Même si l'on ne peut s'empêcher de penser à son successeur de 2002, cet album, bien qu'il soit loin de l'égaler, reste lui-même très intéressant pour l'atmosphère qu'il dégage. Il s'agit là d'une évolution capitale dans le style de Negură Bunget: certains passages sont à la limite de l'avant-garde, avec un côté aérien qui reste totalement unique, même hors des passages entièrement atmosphériques. Les compositions sont très travaillées malgré quelques imperfections, surtout au niveau du rythme: les breaks de batterie ne rentrent pas tout à fait dans les temps, pour certains et surprennent l'auditeur par leur audace.

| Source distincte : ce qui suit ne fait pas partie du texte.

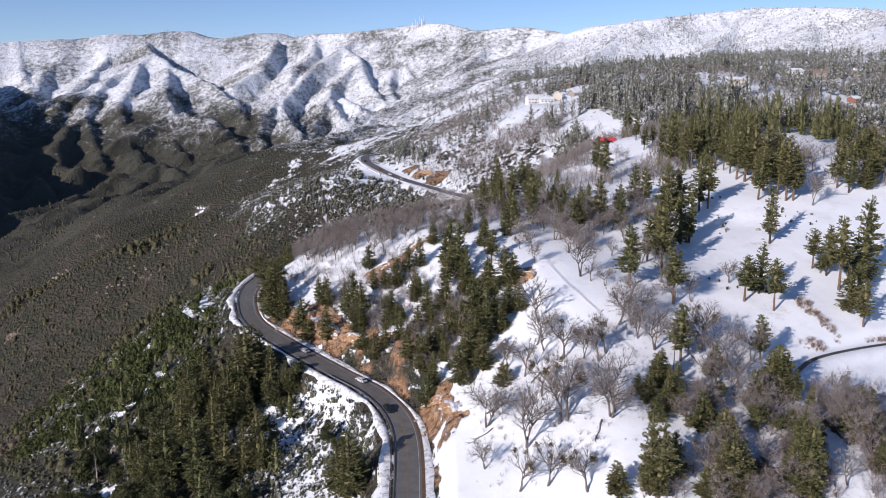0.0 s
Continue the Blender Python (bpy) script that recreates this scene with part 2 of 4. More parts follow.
far_ridge(0.68, (-331, 3236, 336), (-391, 3076, 274), (-454, 2911, 212), (-494, 2680, 132), (-527, 2495, 73), (-541, 2343, 31), (-523, 2202, -9), (-470, 2084, -39))
far_ridge(0.8, (-522, 2506, 76), (-472, 2353, 31), (-370, 2127, -27))
far_ridge(0.72, (-392, 3088, 278), (-332, 2978, 239), (-293, 2833, 181), (-239, 2679, 124), (-183, 2525, 73))
far_ridge(0.72, (-325, 2911, 212), (-372, 2690, 128), (-372, 2461, 56), (-373, 2286, 2), (-359, 2157, -32))
far_ridge(0.72, (-324, 2580, 90), (-257, 2461, 56), (-172, 2320, 15), (-131, 2255, -2))
far_ridge(0.72, (-364, 2516, 76), (-310, 2374, 30), (-261, 2211, -16))
far_ridge(0.66, (-286, 3247, 341), (-201, 3065, 269), (-146, 2920, 208), (-90, 2722, 136), (-37, 2547, 80), (-7, 2471, 59))
far_ridge(0.7, (-178, 2964, 224), (-183, 2700, 128), (-149, 2503, 64), (-110, 2372, 24))
far_ridge(0.66, (-163, 3184, 350), (-101, 3068, 282), (-54, 2923, 220), (-12, 2724, 147), (11, 2592, 99))
far_ridge(0.6, (35, 3102, 352), (59, 2964, 275), (32, 2796, 198), (11, 2661, 137))
far_ridge(0.6, (187, 2995, 327), (147, 2870, 262), (89, 2715, 200), (40, 2538, 134), (14, 2406, 88))
far_ridge(0.55, (304, 2934, 326), (259, 2766, 254), (197, 2591, 196))
far_ridge(0.6, (-592, 1951, -90), (-629, 1884, -70), (-676, 1858, -49), (-690, 1763, -64), (-691, 1645, -91), (-684, 1570, -107))
far_ridge(0.75, (-676, 1858, -49), (-622, 1793, -64), (-569, 1717, -87))
far_ridge(0.7, (-1098, 2069, -64), (-1083, 1901, -85), (-973, 1798, -91), (-863, 1692, -113), (-778, 1629, -122))
far_ridge(0.7, (-1057, 1694, -103), (-935, 1609, -117), (-855, 1543, -142), (-751, 1451, -192))
# crest out of view on the left, added to cast shade into the valley
far_ridge(0.5, (-1700, 2498, 239), (-1499, 2101, 195), (-1271, 1652, 94), (-1076, 1197, 14), (-1048, 699, -50))


def smoothstep(v, lo, hi):
    t = np.clip((v - lo) / (hi - lo), 0, 1)
    return t * t * (3 - 2 * t)


def to_line(x, y, line):
    """For each place: its distance from a line, the line's height there, how far along it is, and on which side."""
    best = np.full(len(x), 1e9)
    level, along, side = np.zeros(len(x)), np.zeros(len(x)), np.zeros(len(x))
    run = 0.0
    for a, b in zip(line[:-1], line[1:]):
        ab = b[:2] - a[:2]
        length = float(np.hypot(*ab))
        ox, oy = x - a[0], y - a[1]
        t = np.clip((ox * ab[0] + oy * ab[1]) / length ** 2, 0, 1)
        d = np.hypot(ox - t * ab[0], oy - t * ab[1])
        m = d < best
        best[m], level[m], along[m] = d[m], (a[2] + t * (b[2] - a[2]))[m], (run + t * length)[m]
        side[m] = ((ab[0] * oy - ab[1] * ox) / length)[m]
        run += length
    return best, level, along, side


def lattice(ix, iy, seed):
    v = np.sin(ix * 127.1 + iy * 311.7 + seed * 74.7) * 43758.5453
    return v - np.floor(v)


def value_noise(x, y, seed=0):
    ix, iy = np.floor(x), np.floor(y)
    fx, fy = x - ix, y - iy
    fx, fy = fx * fx * (3 - 2 * fx), fy * fy * (3 - 2 * fy)
    a = lattice(ix, iy, seed) * (1 - fx) + lattice(ix + 1, iy, seed) * fx
    b = lattice(ix, iy + 1, seed) * (1 - fx) + lattice(ix + 1, iy + 1, seed) * fx
    return a * (1 - fy) + b * fy - 0.5


def rough(x, y, size, octaves=4, seed=0):
    out, gain = 0.0, 1.0
    for k in range(octaves):
        out = out + gain * value_noise(x / size + 17.3 * k, y / size - 9.1 * k, seed + k)
        size, gain = size * 0.5, gain * 0.5
    return out


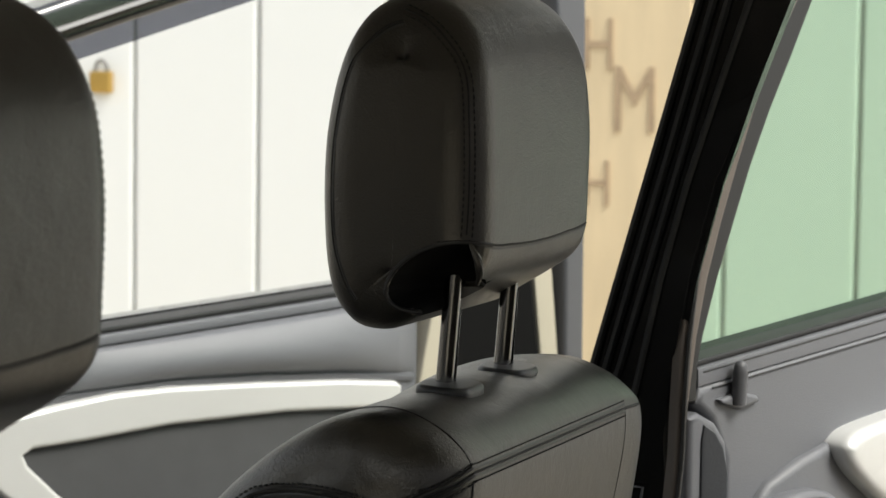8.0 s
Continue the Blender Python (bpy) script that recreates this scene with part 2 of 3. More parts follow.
# steel boards with shallow grooves between them
edges = [2.48 + 0.325 * k for k in range(16, 0, -1)] + [2.48, 2.155, 1.83, 1.505, 1.36]
edges += [1.095, 1.023, 0.727, 0.43, 0.13] + [0.13 - 0.3 * k for k in range(1, 24)]
board_mesh = {}
for a, b in zip(edges, edges[1:]):
    if abs(a - 1.36) < 0.01:
        continue
    w = round(a - b, 3)
    if w not in board_mesh:
        ob = part("board", box(-0.02, -w / 2 + 0.005, 0.05, 0.02, w / 2 - 0.005, 3.0, 0.006), WHITE, wall, smooth=False)
        board_mesh[w] = ob.data
    else:
        ob = new("board", board_mesh[w])
        ob.parent = wall
    ob.location = (WALLX + 0.01, (a + b) / 2, 0)
part("groove_backing", box(WALLX + 0.012, -7.5, 0.04, WALLX + 0.029, 8.5, 3.05, 0), GROOVE, wall, "weathered grey gaps between the boards")
ply = tagged(part("plywood_panel", box(WALLX - 0.02, 1.105, 0.05, WALLX + 0.008, 1.352, 2.6, 0.003), PLY), "raw plywood panel with brown marker letters", "panel")


def letter(ch, y, z, h, w):
    cu = bpy.data.curves.new("letter", "FONT")
    cu.body, cu.size, cu.extrude = ch, 1.0, 0.002
    tmp = new("tmp", cu)
    bpy.context.view_layer.update()
    me = bpy.data.meshes.new_from_object(tmp.evaluated_get(bpy.context.evaluated_depsgraph_get()))
    bpy.data.objects.remove(tmp)
    xs, ys = [v.co.x for v in me.vertices], [v.co.y for v in me.vertices]
    for v in me.vertices:
        v.co = (-(v.co.z) * 1.0 - 0.001, -((v.co.x - min(xs)) / (max(xs) - min(xs))) * w, (v.co.y - min(ys)) / (max(ys) - min(ys)) * h)
    me.materials.append(INK)
    ob = new("letter", me)
    ob.parent = ply
    ob.location = (WALLX - 0.021, y, z)
    return ob


letter("H", 1.347, 1.245, 0.115, 0.065)
letter("M", 1.275, 1.11, 0.145, 0.092)
letter("H", 1.343, 0.945, 0.10, 0.058)

lock = tagged(new("padlock"), "small brass padlock on the garage front", "padlock")
lock.location = (WALLX - 0.025, 2.56, 1.19)
part("lock_body", box(-0.012, -0.028, -0.03, 0.012, 0.028, 0.022, 0.005), BRASS, lock)
part("shackle", tube([(0, 0.016 * math.cos(a), 0.02 + 0.028 * math.sin(a)) for a in [math.pi * k / 10 for k in range(11)]], 0.004), CHROME, lock, "steel shackle")
# unseen walls, added; the back one's height and tone limit light from the left
tagged(part("wall_back", box(-6.2, -8, 0, -6, 9, 2.6), RENDER), "unseen dark rendered wall, added to close off light", "wall", kind="structure")
tagged(part("wall_front", box(-6, 9.0, 0, WALLX, 9.2, 3.0), RENDER), "unseen dark rendered wall, added to close off light", "wall", kind="structure")


# ---- the car body ----
car = tagged(new("car"), "black hatchback with its side doors standing open", "car")
part("floor_pan", box(-0.78, -1.6, 0.28, 0.78, 1.35, 0.36, 0.02), CARPET, car, "black carpeted floor")
part("roof", box(-0.62, -1.9, 1.545, 0.62, 0.75, 1.60, 0.02), PAINT, car)
part("headliner", box(-0.60, -1.85, 1.525, 0.60, 0.70, 1.543, 0.006), HEADLINER, car, "light grey cloth headliner")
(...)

Rendre compte individuellement de chaque morceau en détails serait extrêmement long et complexe, je m'efforcerai donc d'être le plus synthétique possible. La plupart dépassent la barre des neuf minutes, mettant en évidence une variété de tempos, et la transition entre rapidité et lenteur coule comme de l'eau de source, bien que l'on ait parfois l'impression que les trois membres du groupe, dont le niveau technique est plus qu'appréciable, fassent des jams au milieu des chansons, de manière plutôt impressionnante. Cela contribue à accumuler des atmosphères qui s'additionnent entre elles, au risque de créer un cafouillage instrumental parfois difficile à suivre. 'Al Locolui' est un bon exemple de la variété qu'on peut trouver dans "Măiastru sfetnic". Ce morceau nous fait puissamment plonger dans une sorte de transe: des cris qui tentent d'imiter des sonorités qu'on ne peut identifier comme venant de la voix de Hupogrammos ou des synthétiseurs, une lente accumulation qui débouche sur l'entrée en action, à plein régime, de la guitare et des percussions... Le tempo augmente, et l'auditeur ressent l'envoûtante sensation de l'imprévisible grâce à la collaboration des tambours et des guitares. L'envoûtement se poursuit sur les deux dernières pistes dont les introductions sont principalement caractérisées par l'omniprésence du synthétiseur, qui, partout ailleurs dans l'album, reste relativement discret lorsqu'il doit l'être.
"Măiastru sfetnic" est l'un des opus les plus occultés de la discographie de Negură Bunget, et franchement, je ne comprends pas trop pourquoi. Le groupe s'est fait connaitre pour intégrer des éléments folkloriques dans sa musique. Cela est particulièrement visible dans ses oeuvres ultérieures, telles qu' "Om" (2006), mais cet album témoigne de la précocité de cette évolution: un Black Metal atmosphérique teinté de nuances Folk et sympho lui donnant une dimension intéressante et intriguante.